Começam caçando livros; terminam indo à caça de pessoas

Os vilões do neoconservadorismo pentecostal brasileiro são os gays

O caso da Bienal do Rio, com o prefeito-bispo Marcelo Crivella se prestando ao papel de censor de revistas em quadrinhos, causou o choque devido no país. Ou pelo menos na parte do país que se choca com a censura: há uma porção considerável que, como Crivella, se choca é com o beijo.

Embora para o leitor instruído, para o eleitor progressista, para boa parte de nossas bolhas de Facebook tenha parecido que a resposta ao bispo da Universal foi bem dada e necessária, tudo leva a crer que para muita gente Crivella é o herói que quer livrar nossos filhos de um problema.
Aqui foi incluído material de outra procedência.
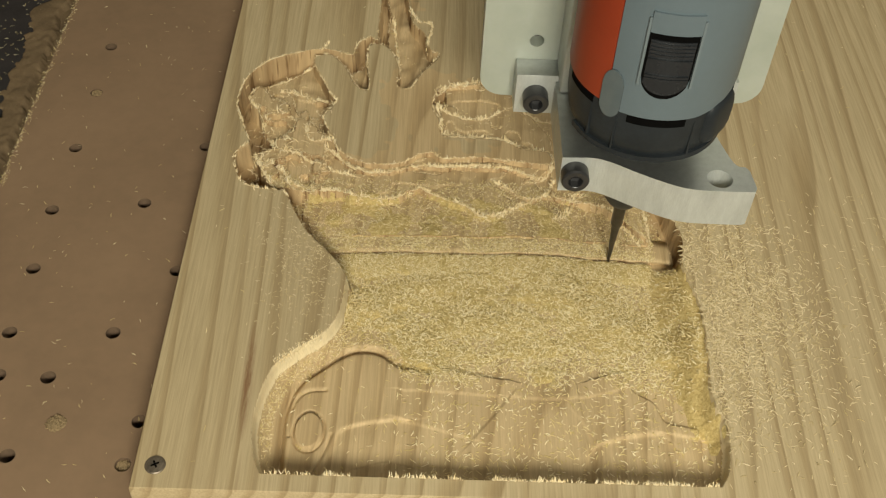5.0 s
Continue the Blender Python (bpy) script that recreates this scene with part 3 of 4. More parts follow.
def ridge():
    """The step of uncut wood that the cutter eats into; it gives way as the cutter advances."""
    xs = np.arange(-0.072, 0.1265, 0.0008)
    profile = [(0.0010, -0.0020), (0.0008, 0.0002), (-0.0002, 0.0010), (-0.0006, 0.0018), (0.0002, 0.0025), (0.0017, 0.0027), (0.004, 0.0027), (0.009, 0.0026), (0.0145, 0.0025), (0.0146, -0.0020)]
    rows = []
    for dy, high in profile:
        wob = 0.0004 * lattice(xs, xs * 0 + dy * 3, 0.003, 51)
        rows.append(np.stack([xs, lip_line(xs) + dy + wob, pass_depth(xs) + high + (0.0005 * lattice(xs, xs * 0 + dy, 0.005, 52) if high > 0.001 else 0)], -1))
    v = np.array(rows)
    n, k = v.shape[:2]
    i = np.arange(n * k).reshape(n, k)
    quads = np.stack([i[:-1, :-1], i[:-1, 1:], i[1:, 1:], i[1:, :-1]], -1).reshape(-1, 4)
    ob = raw("wood_ridge", v.reshape(-1, 3), quads, PINE_CUT)
    rng = np.random.RandomState(17)
    n = 7000
    px = rng.uniform(-0.066, 0.118, n)
    dy = np.where(rng.uniform(0, 1, n) < 0.8, rng.uniform(0.0012, 0.0140, n), np.abs(rng.normal(0, 0.0012, n)))
    h = pass_depth(px) + np.interp(dy, [p[0] for p in profile[3:9]], [p[1] for p in profile[3:9]])
    crumbs = slivers("chip_crust", np.stack([px, lip_line(px) + dy, h - 0.0001], -1), rng.uniform(0.0008, 0.0024, n), rng.uniform(0.0003, 0.0006, n), rng.uniform(0, 6.28, n), np.abs(rng.normal(0, 0.25, n)), rng.normal(0, 0.8, n), CHIPS)
    crumbs.parent = ob
    # dust heaped before the ridge, a narrow trench between the two
    bx = np.arange(-0.056, 0.1195, 0.0008)
    drop = 0.004 * (step((-0.050 - bx) / 0.006) + step((bx - 0.113) / 0.006))
    rows = []
    for dy, high in ((0.0012, -0.0020), (-0.0002, -0.0020), (-0.0010, -0.0012), (-0.0019, 0.0013), (-0.0030, 0.0017), (-0.0050, 0.0017), (-0.0080, 0.0015), (-0.0110, 0.0014), (-0.0140, 0.0012), (-0.0160, 0.0004), (-0.0170, -0.0010)):
        dyy = dy + (0.0005 * lattice(bx, bx * 0, 0.006, 53) + 0.0003 * lattice(bx, bx * 0 + dy, 0.002, 54)) * (dy < -0.0005)
        rows.append(np.stack([bx, lip_line(bx) + dyy, pass_depth(bx) + high - drop + 0.0003 * lattice(bx, bx * 0 + dy, 0.004, 55) + 0.0002 * lattice(bx, bx * 0 + dy, 0.0017, 56)], -1))
    v = np.array(rows)
    i = np.arange(v.shape[0] * v.shape[1]).reshape(v.shape[:2])
    quads = np.stack([i[:-1, :-1], i[:-1, 1:], i[1:, 1:], i[1:, :-1]], -1).reshape(-1, 4)
    bank = raw("sawdust_bank", v.reshape(-1, 3), quads, DUST)
    bank.parent = ob
    tagged(bank, "yellow sawdust heaped before the ridge", kind="stuff")
    n = 5600
    px, dy = rng.uniform(-0.054, 0.117, n), -rng.uniform(0.0016, 0.0165, n)
    h = pass_depth(px) + np.interp(dy, [-0.0165, -0.0140, -0.0110, -0.0080, -0.0050, -0.0030, -0.0019], [0.0004, 0.0012, 0.0014, 0.0015, 0.0017, 0.0017, 0.0013]) - 0.004 * (step((-0.050 - px) / 0.006) + step((px - 0.113) / 0.006))
    loose = slivers("chip_scatter", np.stack([px, lip_line(px) + dy, h], -1), rng.uniform(0.0009, 0.0026, n), rng.uniform(0.0003, 0.0006, n), rng.uniform(0, 6.28, n), np.abs(rng.normal(0, 0.12, n)), rng.normal(0, 0.7, n), CHIPS)
    loose.parent = ob
    tagged(loose, "fine chips on the heaped sawdust", kind="stuff")
    tagged(crumbs, "fine chips clinging to the ridge", kind="stuff")
    return tagged(ob, "fresh pale step of uncut wood before the cutter", "wood ridge")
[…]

Pense em quem se elegeu em 2016, nas capitais. Pense em quem se elegeu para os governos em 2018. Pense no discurso que levou Jair Bolsonaro á Presidência. Ser homófobo, no Brasil, dá votos.

É sabido que para a criação de um herói precisa-se, antes de mais nada, criar um vilão. Os vilões do neoconservadorismo pentecostal brasileiro são os gays – e junto com eles a universidade, a imprensa e as artes que, segundo essa visão, desvirtuam valores.

O problema maior do que ocorreu na Bienal, e do que vem acontecendo na perseguição à arte que faz referência à homossexualidade em geral não é “só” o que isso traz de prejuízo às artes. É a demonização das pessoas representadas nessa arte.

A justificativa para a caça ao beijo gay era que isso é um comportamento indigno, que não deve ser visto por crianças. Comparou-se um beijo a pornografia. Um carinho comum, se feito pelas pessoas erradas, é pornográfico, aviltante, e deve ser retirado da vista de inocentes.

O problema é que se começa considerando que indesejada é a arte; mas termina-se chegando à conclusão de que as pessoas que têm aquele comportamento na vida real são igualmente indesejadas.

E assim como se vai à caça de livros, em seguida vai-se à caça de pessoas. Nós sabemos como isso termina.